Obviously it is in the interest of the PAS to persuade everyone - not least the public purse-string holders - that its doing a great job reaching all those "metal detectorists" willingly helping archaeology out by emptying archaeological sites all over the country of the more collectable items. They produce annual reports full of big numbers. The number of people that have visited their website, the number of children that have played the virtual metal-detecting game there. The number of "finders" that have brought finds for recording, the huge number of objects they have in their "database" as a result. What they do not say is what those people were doing on the website (looking for information to identify freshly dug up and unreported finds of their own which they want to sell on eBay maybe?). What they do not say is how many metal detectorists in the clubs, or at the commercial artefact hunting rallies they visited did not show their finds. What they have never studied is how large the collections of these people are and therefore what percentage of the finds they have removed in their years of artefact hunting are on record.

In the case of Wales, they have even incorporated into their database a separately-compiled database (of Iron Age and Roman Coins from Wales) ostensibly to make the "coverage fuller", but with the effect of making it look to those unaware of the source of these data as if many more "White detectorists" have been coming to the Scheme with their finds.

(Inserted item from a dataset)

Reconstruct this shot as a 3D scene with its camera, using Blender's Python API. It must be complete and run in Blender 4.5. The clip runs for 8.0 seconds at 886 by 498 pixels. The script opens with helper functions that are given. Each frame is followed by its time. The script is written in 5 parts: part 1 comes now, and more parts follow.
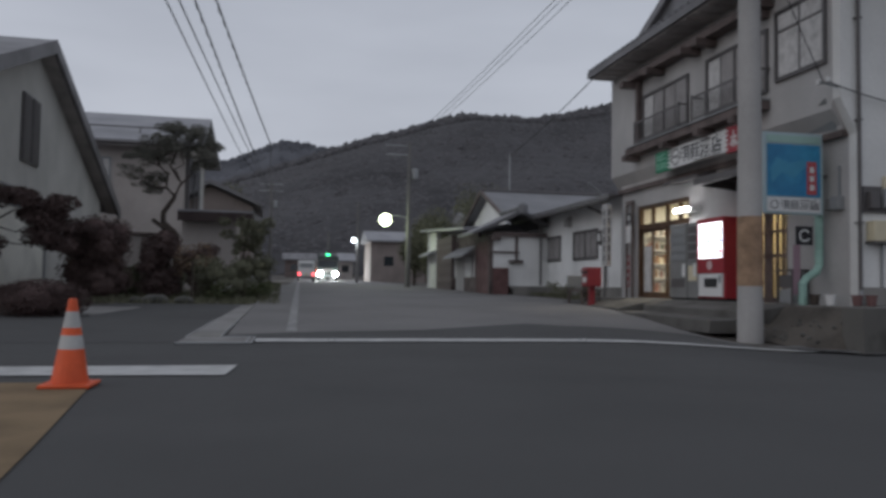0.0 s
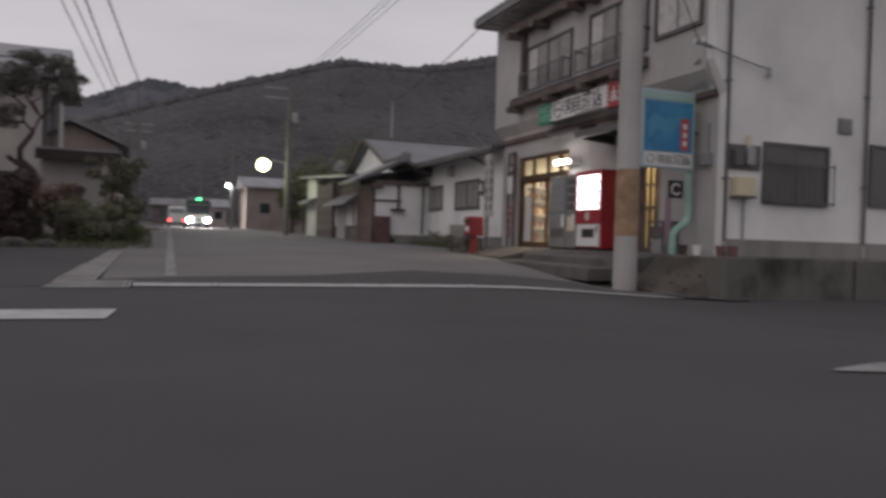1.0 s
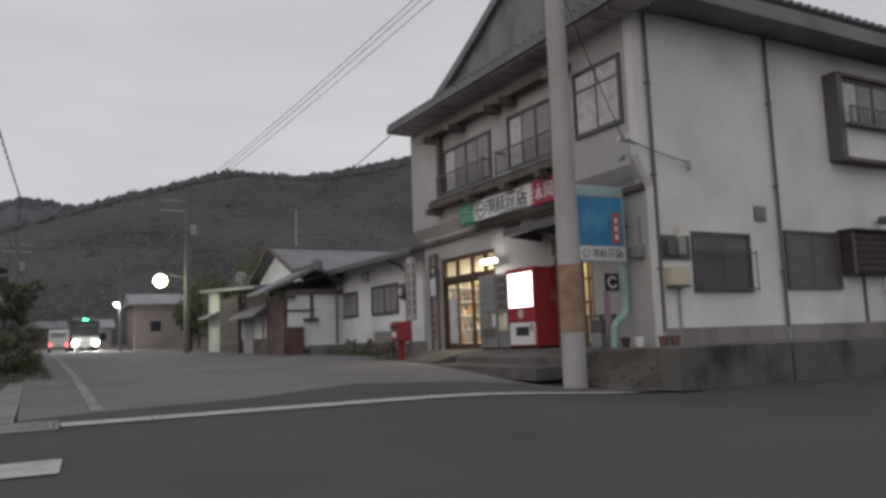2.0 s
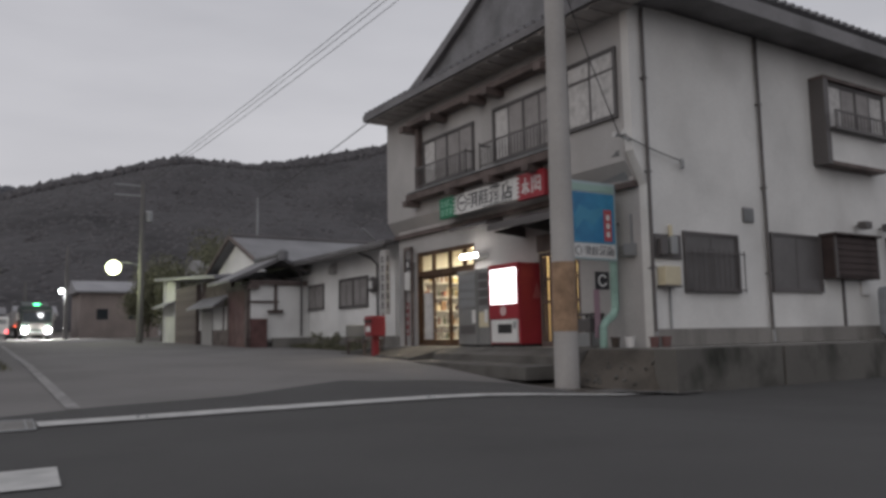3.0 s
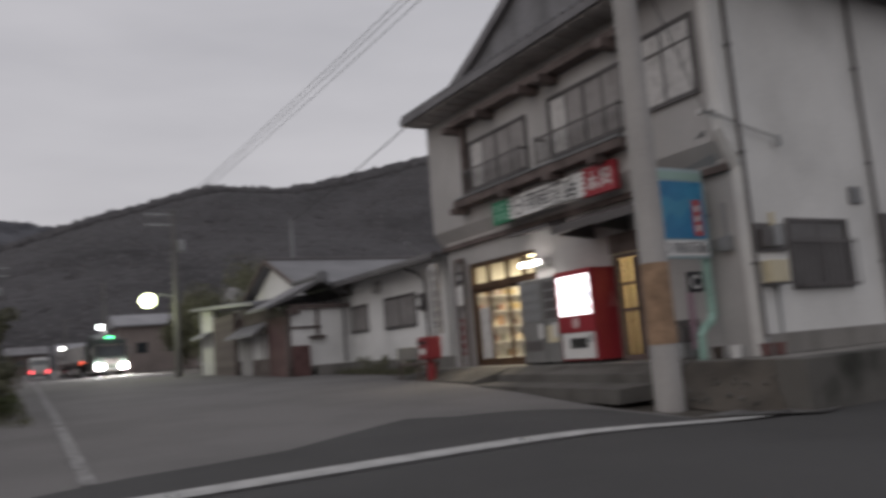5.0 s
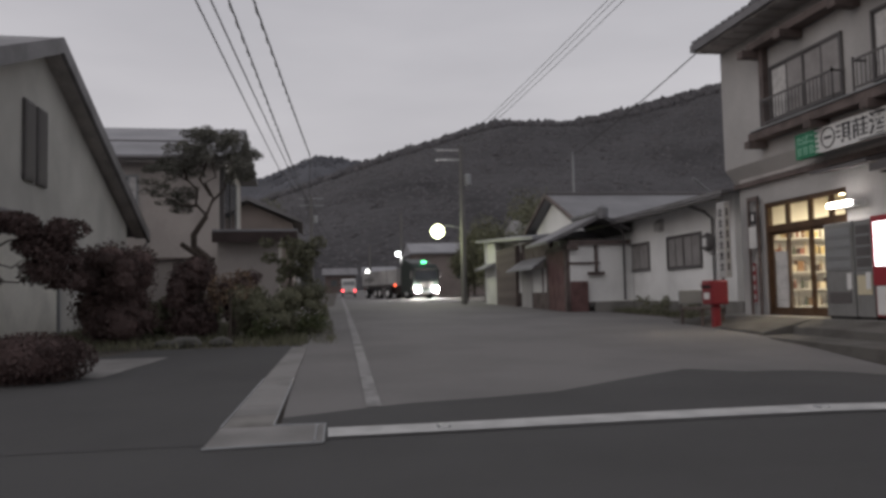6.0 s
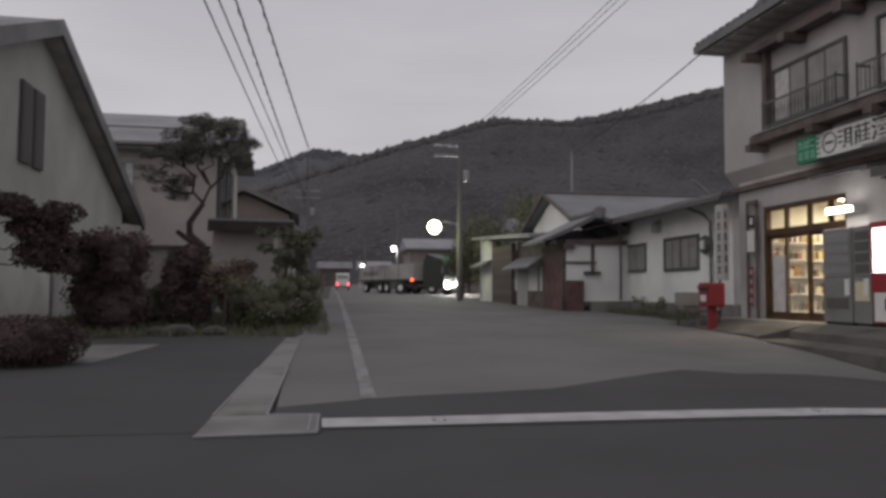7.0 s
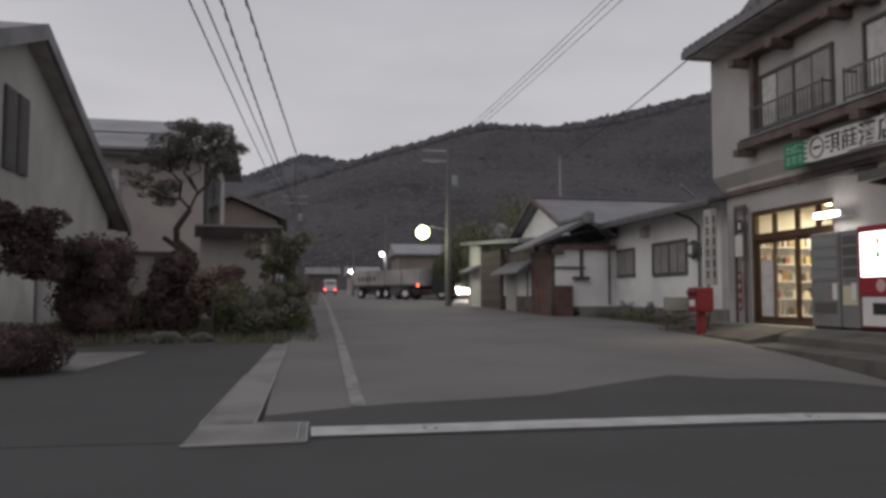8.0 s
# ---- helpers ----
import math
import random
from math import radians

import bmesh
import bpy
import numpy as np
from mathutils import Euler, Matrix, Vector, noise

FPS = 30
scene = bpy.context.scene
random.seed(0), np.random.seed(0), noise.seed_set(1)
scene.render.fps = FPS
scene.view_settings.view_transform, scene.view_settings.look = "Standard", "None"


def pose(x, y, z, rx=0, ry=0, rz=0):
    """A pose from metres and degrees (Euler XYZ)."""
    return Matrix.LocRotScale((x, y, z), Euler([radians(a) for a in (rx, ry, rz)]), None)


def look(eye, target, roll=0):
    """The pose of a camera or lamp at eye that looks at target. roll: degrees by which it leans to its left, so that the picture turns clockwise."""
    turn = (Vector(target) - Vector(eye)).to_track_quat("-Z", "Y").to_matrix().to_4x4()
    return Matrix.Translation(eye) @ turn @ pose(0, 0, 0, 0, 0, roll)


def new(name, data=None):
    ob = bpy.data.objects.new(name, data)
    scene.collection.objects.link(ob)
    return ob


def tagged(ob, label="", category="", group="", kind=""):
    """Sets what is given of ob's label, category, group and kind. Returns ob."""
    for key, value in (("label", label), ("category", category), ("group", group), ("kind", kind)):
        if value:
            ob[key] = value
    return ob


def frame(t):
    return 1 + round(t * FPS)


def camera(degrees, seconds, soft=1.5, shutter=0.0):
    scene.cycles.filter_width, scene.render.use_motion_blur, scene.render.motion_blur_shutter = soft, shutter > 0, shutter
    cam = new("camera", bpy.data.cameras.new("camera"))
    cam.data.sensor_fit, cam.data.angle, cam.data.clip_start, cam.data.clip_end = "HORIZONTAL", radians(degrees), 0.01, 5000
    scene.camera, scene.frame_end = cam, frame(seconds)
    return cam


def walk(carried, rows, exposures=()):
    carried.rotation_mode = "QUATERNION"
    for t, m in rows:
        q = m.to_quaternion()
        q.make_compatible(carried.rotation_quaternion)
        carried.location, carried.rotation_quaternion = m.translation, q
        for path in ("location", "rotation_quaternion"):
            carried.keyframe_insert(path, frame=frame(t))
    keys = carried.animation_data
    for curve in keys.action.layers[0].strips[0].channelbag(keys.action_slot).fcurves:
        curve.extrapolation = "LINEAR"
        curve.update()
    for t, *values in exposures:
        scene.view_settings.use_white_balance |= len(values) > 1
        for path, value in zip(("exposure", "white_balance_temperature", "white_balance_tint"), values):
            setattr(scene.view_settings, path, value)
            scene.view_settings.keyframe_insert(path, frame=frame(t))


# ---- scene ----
cam = camera(60.0, 8.0, soft=3.2, shutter=0.5)
PATH = [
    (0, (0.216, 0.012, 0.809), (0.624, 1.968, 0.9053), 0.9),
    (0.5, (0.297, -0.014, 0.777), (0.819, 1.913, 0.8923), 0.1),
    (1, (0.064, 0.124, 0.743), (0.781, 1.991, 0.7163), 1.7),
    (1.5, (-0.226, 0.463, 0.708), (0.691, 2.238, 0.7963), -1.6),
    (2, (-0.513, 0.941, 0.809), (0.449, 2.677, 1.0483), -2.1),
    (2.2, (-0.634, 1.006, 0.794), (0.358, 2.732, 0.9763), -2.5),
    (3.3, (-0.856, 2.094, 0.913), (0.263, 3.734, 1.154), -0.3),
    (3.5, (-0.791, 2.309, 0.938), (0.414, 3.891, 1.149), -1.5),
    (4, (-0.577, 2.773, 1.021), (0.683, 4.311, 1.235), -0.8),
    (4.2, (-0.605, 2.86, 1.038), (0.683, 4.371, 1.277), -1.1),
    (5.3, (-0.22, 3.777, 1.1), (0.47, 5.64, 1.331), -3.8),
    (5.5, (-0.186, 3.832, 1.115), (0.256, 5.775, 1.294), -1.9),
    (6, (-0.143, 3.772, 1.185), (0.173, 5.744, 1.305), -1.3),
    (6.5, (-0.169, 3.88, 1.128), (0.111, 5.859, 1.193), -0.3),
    (7, (-0.171, 3.86, 1.149), (0.157, 5.83, 1.26), 0.3),
    (7.5, (-0.196, 3.899, 1.154), (0.191, 5.857, 1.292), -0.5),
    (8, (-0.178, 3.924, 1.156), (0.18, 5.888, 1.281), 0.1),
]


walk(cam, [(t, look(eye, target, roll)) for t, eye, target, roll in PATH],
     exposures=[(0.0, -0.16, 5850, 7), (0.5, -0.12, 5950, 8), (1.0, -0.02, 6500, 14), (1.5, 0.12, 6500, 11), (2.0, 0.16, 6400, 9), (3.4, 0.0, 6350, 9), (4.0, 0.1, 6400, 10), (5.4, -0.08, 6430, 10), (6.5, -0.08, 6450, 11), (8.0, -0.04, 6430, 10)])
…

When supporters of the PAS bang on about the "benefits" of the "partnership" with artefact hunters, they have in mind these "white detectorists" and are assuming that what they can see emerging in and from the PAS database is by now the major part of what artefact hunters are removing from archaeological sites all over the country. Nothing, I would say after a number of years looking carefully at the evidence for this, could in fact be further from the truth.